As a Melbournian, yeah definitely! Jack, Sam and I all grew up in close proximity to one another. Jack and Sam went to school together and my friend Patrick, who has never been in the band but my neighbour four doors down, was instrumental in reason why I started playing bass guitar and the reason why Jack had someone to sing-a-long with. The suburbs and where we come from the Eastern freeway is the main corridor in to the city from where we grew up. Being Stuck On The Eastern is still my favourite freeway to drive because there’s no fixed speed cameras and when you’re not in peak time it flows really well and it’s nostalgic for me. I live right near the freeway exit from when I was seventeen until I moved out of home and I remember when I started going to Uni every single day I would be stuck in that traffic on the way in to city. I hope people understand the sensation that is the morning commute via road corridors that are a bit overcrowded, it’s the time you listen to music, when you’re alone you have time to reflect on what the hell you are doing with your life. It is an interesting space.

Once you finished touring in 2018 was there discussions around doing something different as the bio said making the album more “exciting” again?
It didn’t feel like a conscious effort and we were all at a point to be able to keep doing this, as we were all turning thirty, it needs to be fresh and do something different and exciting quickly to remind us why we do this. Everyone sacrifices a lot to do music professionally and a lot of time recording and playing it. We knew it was time to step outside our comfort zone with our production team.

The idea of working with someone different was exciting to be pushed in to a space we haven’t been before. It was the perfect opportunity given the way we were writing music and what the music sounded like, it was a conscious effort to try to make more focused pop-centric music. When you start doing that and try simplifying your music, everyone says that pop music is really easy and basic but when you try simplifying everything down to do that well it is easy to hide behind a different style of writing that is laden with melancholy or layers of synthesis or whatever it is. It is tricky to write music that feel right and that’s naturally what we feel we needed to do as a band.

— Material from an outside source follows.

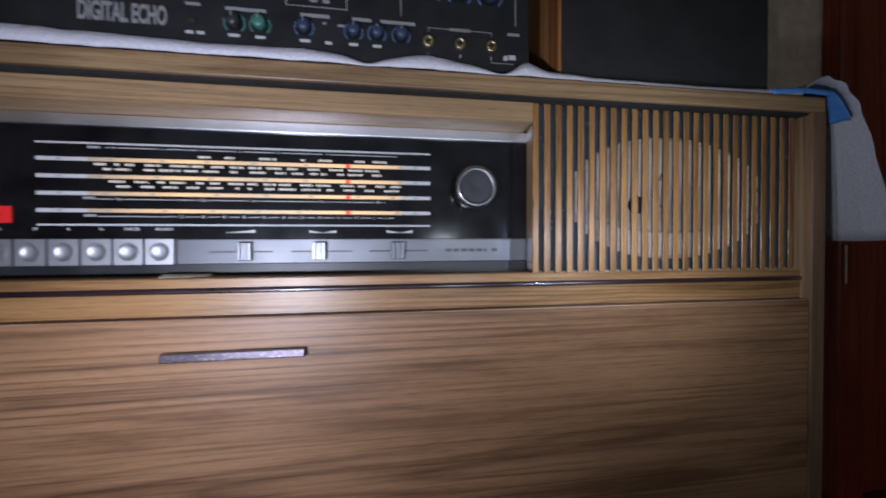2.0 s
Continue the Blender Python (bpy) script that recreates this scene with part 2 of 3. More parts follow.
BEAD = speckled("dark_plum_bead", (0.020, 0.009, 0.011), (0.2, 0.18, 0.17), 0.28, 700, 0.70, relief=0.02)
BEAD.node_tree.nodes["Principled BSDF"].inputs["Roughness"].default_value = 0.3
BEAD.node_tree.nodes["Principled BSDF"].inputs["Coat Weight"].default_value = 1.0
BEAD.node_tree.nodes["Principled BSDF"].inputs["Coat Roughness"].default_value = 0.19
BEAD.node_tree.nodes["Principled BSDF"].inputs["Coat IOR"].default_value = 1.6
LEDGE = speckled("dusty_ledge", (0.50, 0.43, 0.35), (0.66, 0.61, 0.54), 0.85, 300, 0.55, relief=0.6)
CONE = speckled("pale_paper_cone", (0.73, 0.61, 0.50), (0.80, 0.71, 0.61), 0.85, 160, 0.60, relief=0.5)
# cone paper a little darker, to carry the shade of the inner slope
CONE_IN = speckled("shaded_paper_cone", (0.69, 0.575, 0.49), (0.76, 0.67, 0.58), 0.85, 160, 0.60, relief=0.5)
DUSTY = speckled("dusty_ridge", (0.26, 0.22, 0.18), (0.5, 0.46, 0.40), 0.9, 260, 0.52, relief=0.8)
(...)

How do you manage the juggle with professional careers, life and keeping the band going?
It can be really tricky, it can be hard financially and it can put a lot of pressure on all your relationships. Everything suffers but at the same time being able to create music with my band and play my instrument on stage makes me the happiest in life and brings me the most joy and I hope that makes me a better version of myself. I tell myself that makes me a better version of myself and I think my partner would acknowledge that to some degree. When I get to do what I love I’m the best version of me. I would love to just do music but having to juggle and do work it makes you hungrier to do it well and it starts to feel like the ultimate luxury. There’s a perception that when people start to see and hear bands that are successful in inverted commas are getting played on the radio but for that to be a financially viable thing for four adults to do you have to be doing it real good to a real high level. It has taken a life time to realise the reality of it as the industry is really tough.

How do you think you’ll go with the set list on this tour with three really good albums and so many songs to choose from?
I have thought about this and people have paid to come and see us play presumably for the old stuff, what’s the balance of old versus new songs? I really want to play a really good chunk of the new album but of course you have to play your songs for the people that want to see you play those songs. It is a bit to think but we’ll think more about how the set is going to flow as a chunk of music whatever that time is, what are the ebbs and flows and how do we calve up our previous body of work and insert this new stuff in so it’s cohesive and exciting.

Maybe you could make Stuck On The Eastern a bit more localised maybe in Adelaide you could call it Stuck On South Road!
Stuck On Southie! Ha! That’s a good idea!

Beyond the tour what’s on the horizon for City Calm Down?
Before the tour we’ll head over to Europe for a couple of weeks and smash out a few shows playing in cities we have never down before. It is always good to be able to test the waters overseas, last time we were they we had an amazing time. Going back to places such as Berlin, Hamburg, Glasgow and London obviously we had amazing experiences. It is good to be able to back it up. Beyond the tour we want to keep working on new music and get the ideas flowing, keep the ball rolling, keep creating and not over think it like we used to.